Le piéton de Naples, Dominique Fernandez (par Philippe Leuckx)
Le piéton de Naples, octobre 2021, 224 pages, 19 €
Ecrivain(s): Dominique Fernandez Edition: Philippe Rey
Pour son cent unième ouvrage, Fernandez, italianiste invétéré, spécialiste de Pavese, Pasolini, traducteur de l’italien, professeur, romancier, essayiste, a voulu donner de Naples, une vision multiforme et complexe. Cette ville, que nous connaissons surtout par les ouvrages érudits de Schifano, mérite, en effet, tous les détours.
Tout ici attire l’œil du voyageur, du touriste, du simple amateur : la baie, l’ordonnance de la ville, les églises nombreuses, les hauteurs, Spaccanapoli, l’histoire politique d’une ville souvent conquise par l’étranger et toutes les traces laissées des passages.
Sait-on que « la napolitude est quelque chose de si particulier, de si fragile, de si précieux, qu’elle se dissout, s’évapore au contact d’un milieu qui n’est pas le sien » ? Ainsi, « la spécificité napolitaine », chaque Napolitain l’a dans la peau, par son histoire, par ses coutumes, par sa langue. A l’étranger, il se sent perdu, oublié, ignoré.
Naples n’est pas une mais un ensemble d’univers, où la Grèce, la France, l’Aragon, l’Anjou ont pesé et posé des pierres. L’art y est multiple, mais comme la peinture napolitaine, souvent négligé sinon inaperçu.
Ville à la fois aristocratique, bourgeoise ou superbement prolétarienne, Naples allie les contraires et le baroque échevelé qu’elle a su créer n’en est qu’une des facettes.
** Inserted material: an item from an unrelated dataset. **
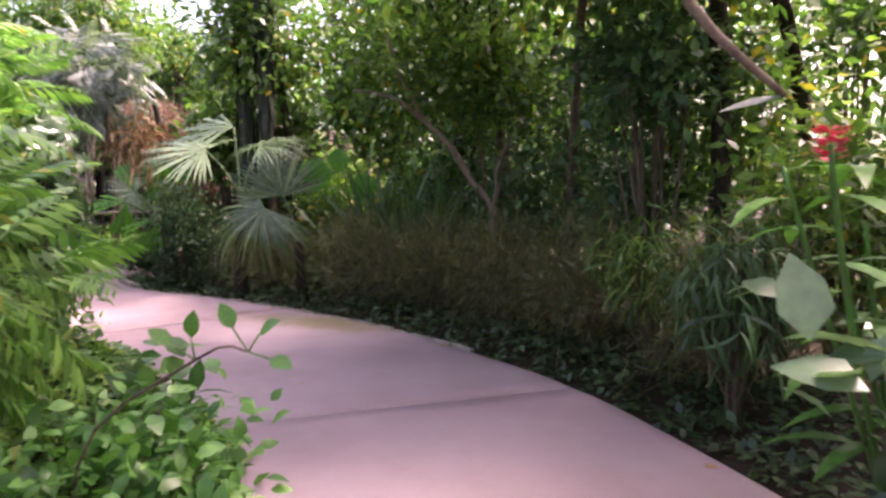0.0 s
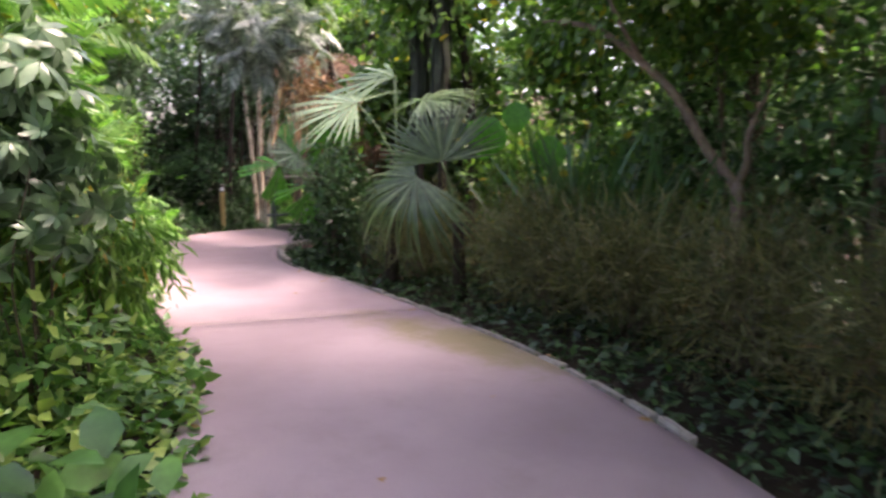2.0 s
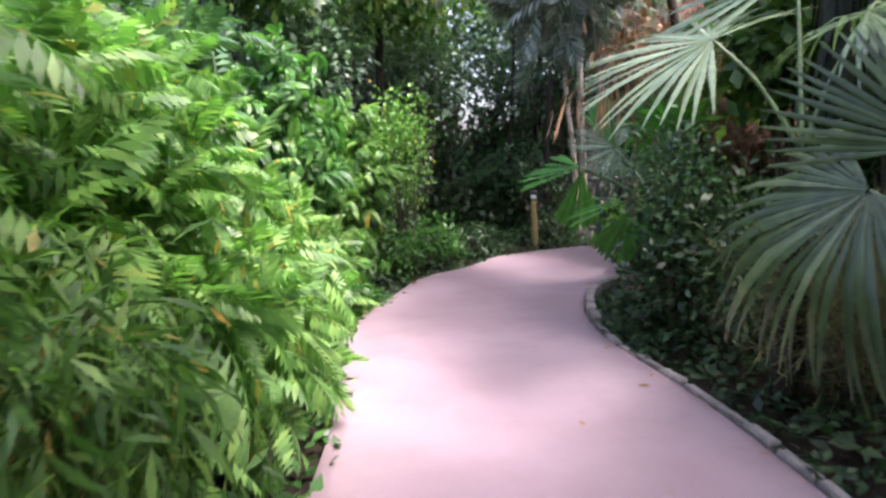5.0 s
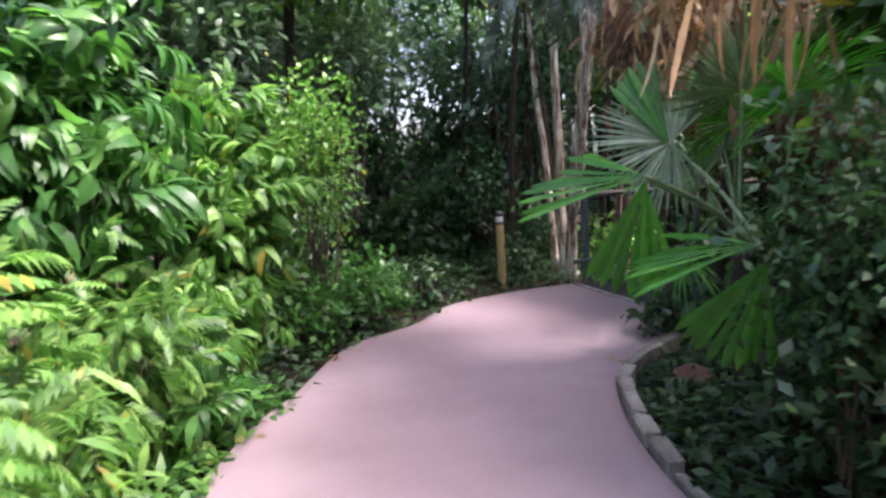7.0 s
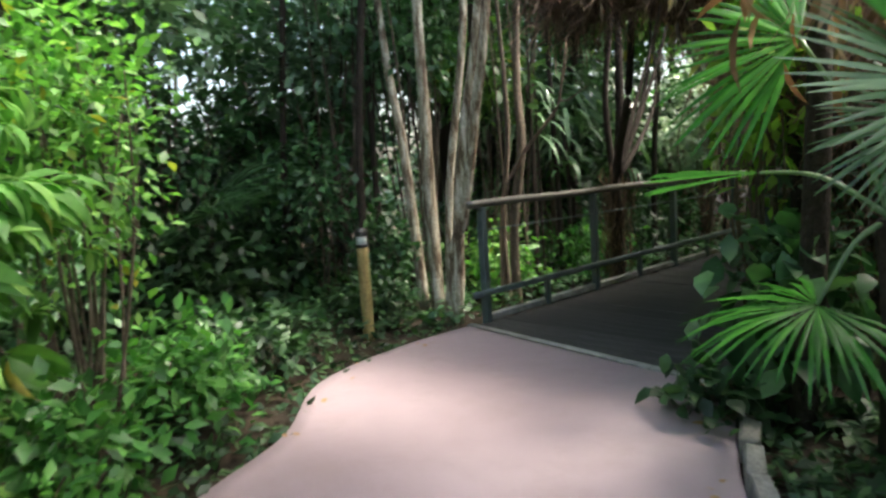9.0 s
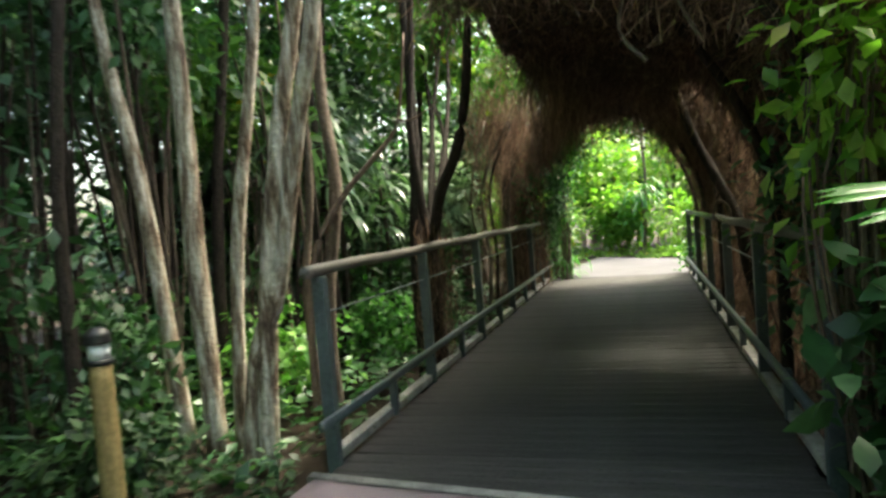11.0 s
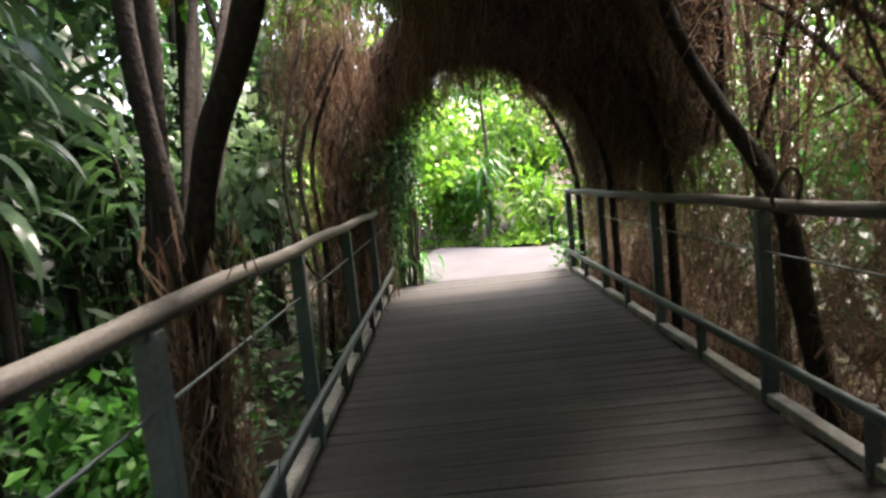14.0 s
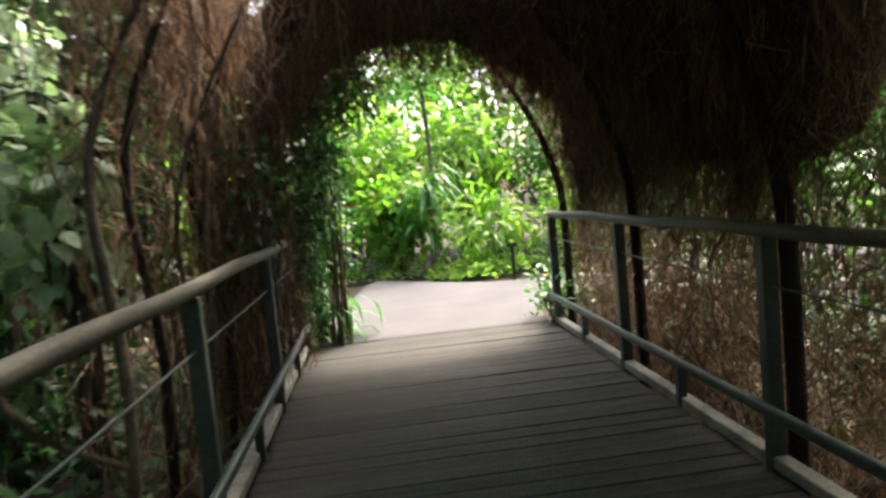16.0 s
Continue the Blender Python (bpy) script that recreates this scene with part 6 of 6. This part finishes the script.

De grands artistes ont laissé à Naples de subtiles empreintes : Caravage et Les Sept Œuvres de miséricorde, Mattia Preti, Luca Giordano, etc.
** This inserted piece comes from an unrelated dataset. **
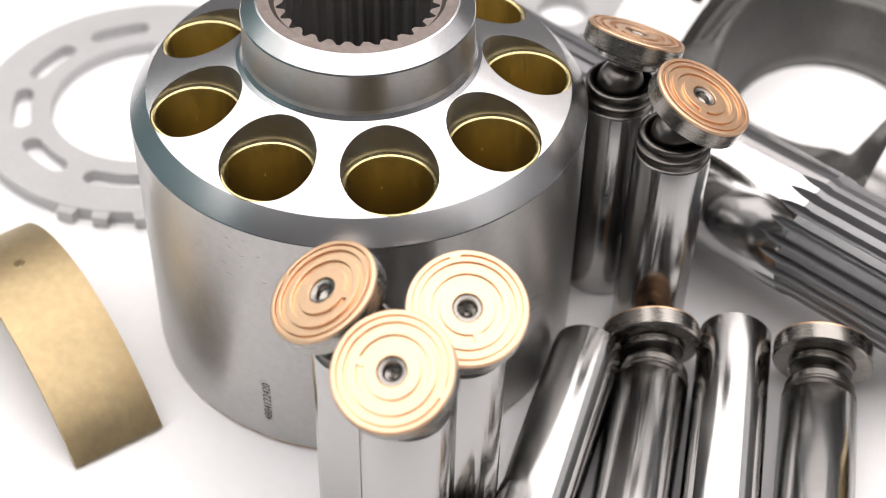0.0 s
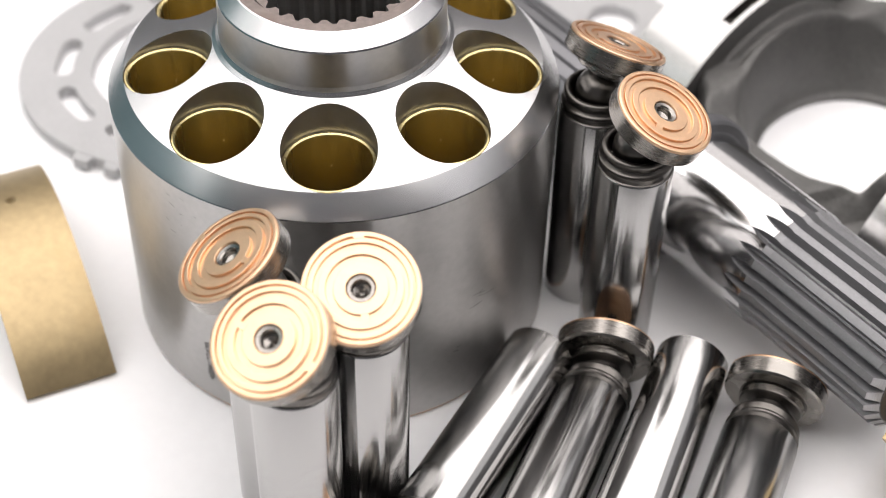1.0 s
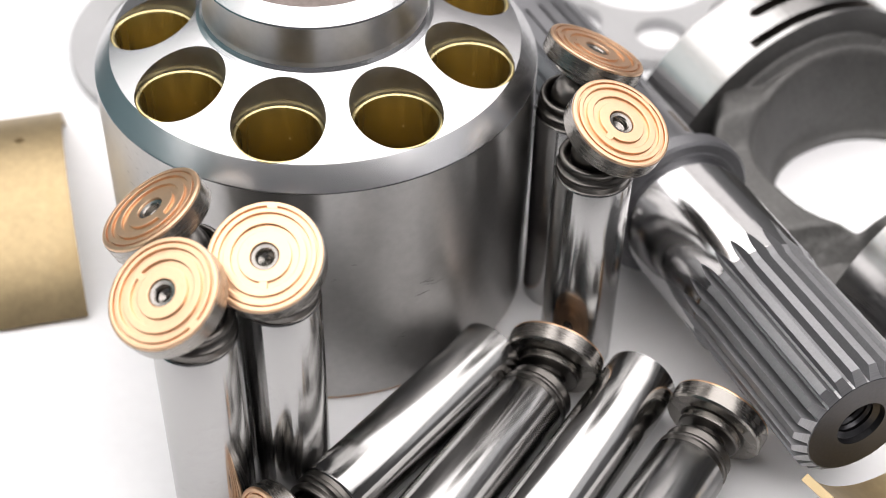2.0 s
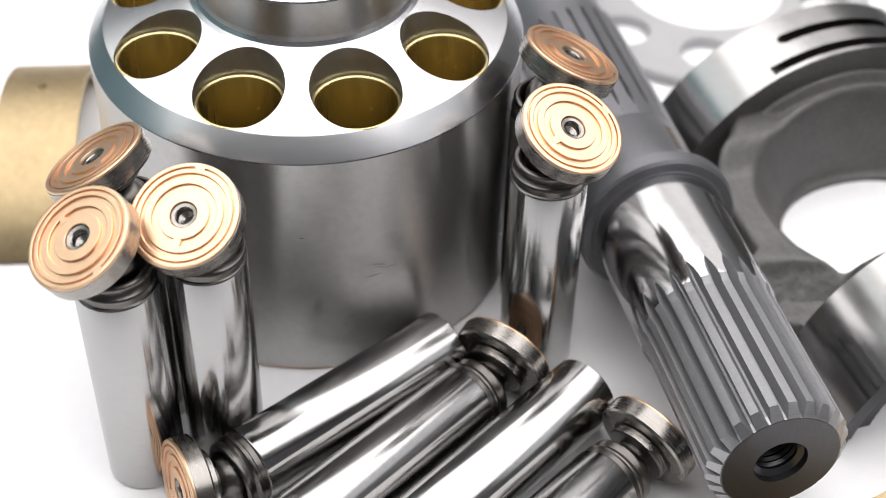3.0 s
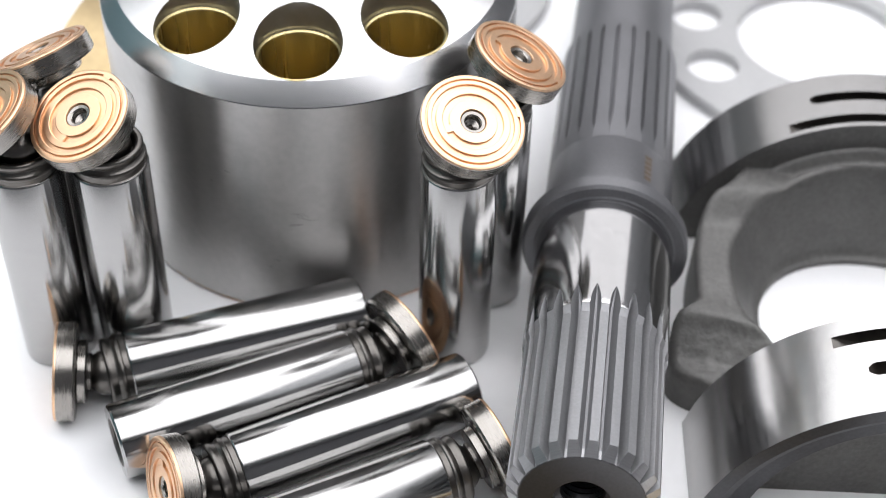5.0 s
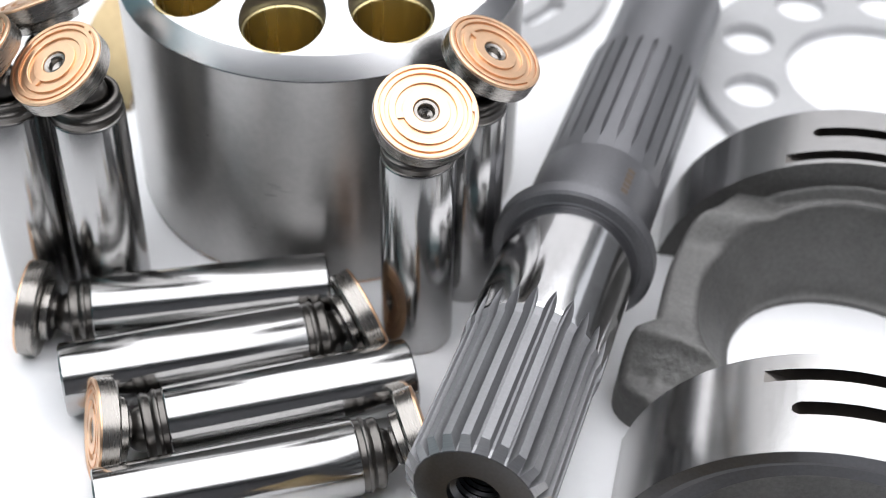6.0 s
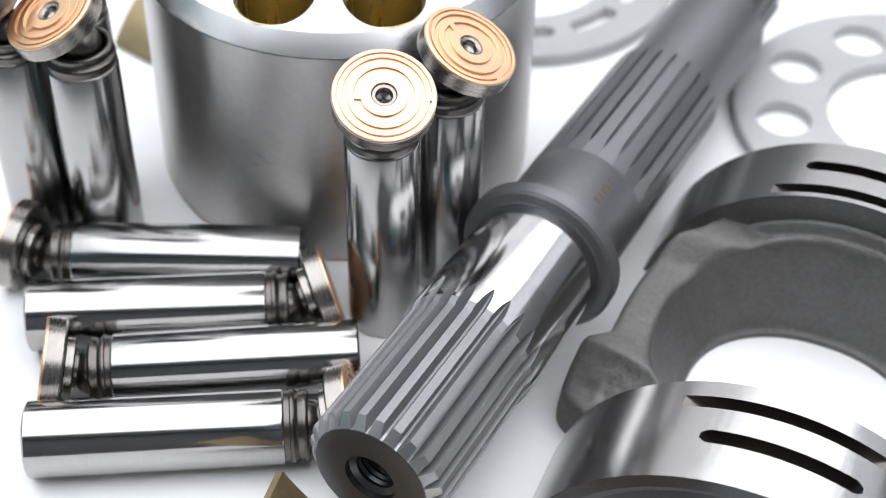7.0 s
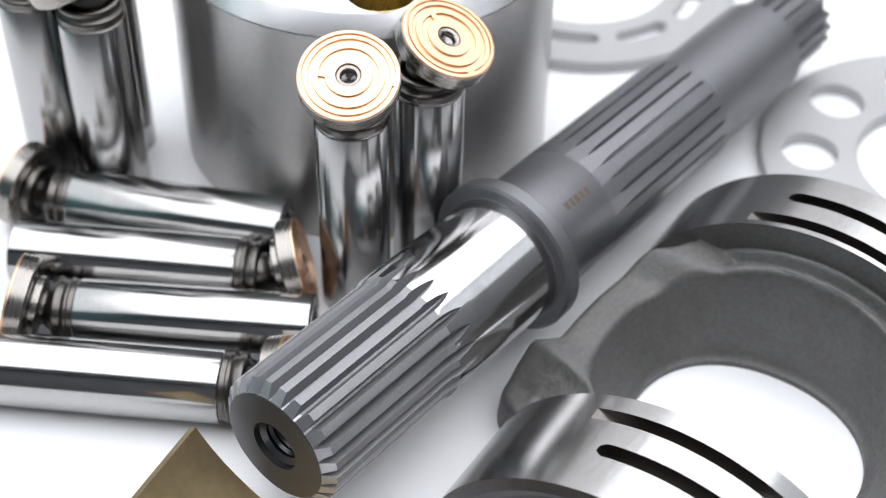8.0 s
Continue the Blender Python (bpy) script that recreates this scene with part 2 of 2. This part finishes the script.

Stendhal, qui louait via Toledo comme la plus belle rue du monde, De Sica, qui y a tourné L’Or de Naples, le romancier Domenico Rea, tant d’autres ont perçu en Naples le lieu qui leur fallait pour exprimer tout à la fois splendeur, baroque, jovialité, appétit de vivre. Ils ont été sensibles à ce que Naples est au fond : « en rue, un spectacle permanent ». Délire de gestes, de voix, ostentatoires, volonté de s’afficher, bariolé, audacieux, passionné.
Autant que les églises, les Musées y sont étonnants : Capodimonte, Musée archéologique, les places admirables (Piazza Dante), les quartiers singuliers (Chiaia, Monte di Dio), les chansons inoubliables (chant de lavandières du Vomero).
Rien n’échappe à l’érudition de Fernandez, ni la singularité d’une ville, près d’un volcan, ni l’âme napolitaine ancrée à vif dans les contradictions, ni l’être de la rue (les « scugnizzi », ceux qui « ont fait de la rue leur campement ») car le Napolitain se sent enfermé chez lui, entre quatre murs ; ce qu’il lui faut, c’est l’air libre, la rue, la ruelle, les escaliers de la ville.
Fernandez n’oublie pas non plus de relater sa malencontreuse aventure de l’Institut oriental, où il avait été nommé, et dont il fut exclu pour une conférence sur Vailland et l’érotisme, qui ne plut pas à son Directeur. C’était en 1957 et les mœurs étaient frigides.
L’ouvrage passe en revue toutes les rues, toutes les places dignes d’intérêt et il serait vain de mentionner, pour chaque site, pour chaque église, la beauté singulière.
Le livre se lit comme un guide, amoureux, bien dans l’esprit du Promeneur amoureux, que l’auteur publia jadis sur l’Italie.
Un très bel album, magnifiquement illustré, très bien écrit.
Splendides photographies de Ferrante Ferranti, complice habituel.
Philippe Leuckx
Dominique Fernandez, né en 1929, écrivain français, membre de l’Académie française, est l’auteur d’essais sur Pavese, l’Italie, le baroque ; de romans (Porporino, Dans la main de l’ange, etc.), Prix Goncourt, Médicis.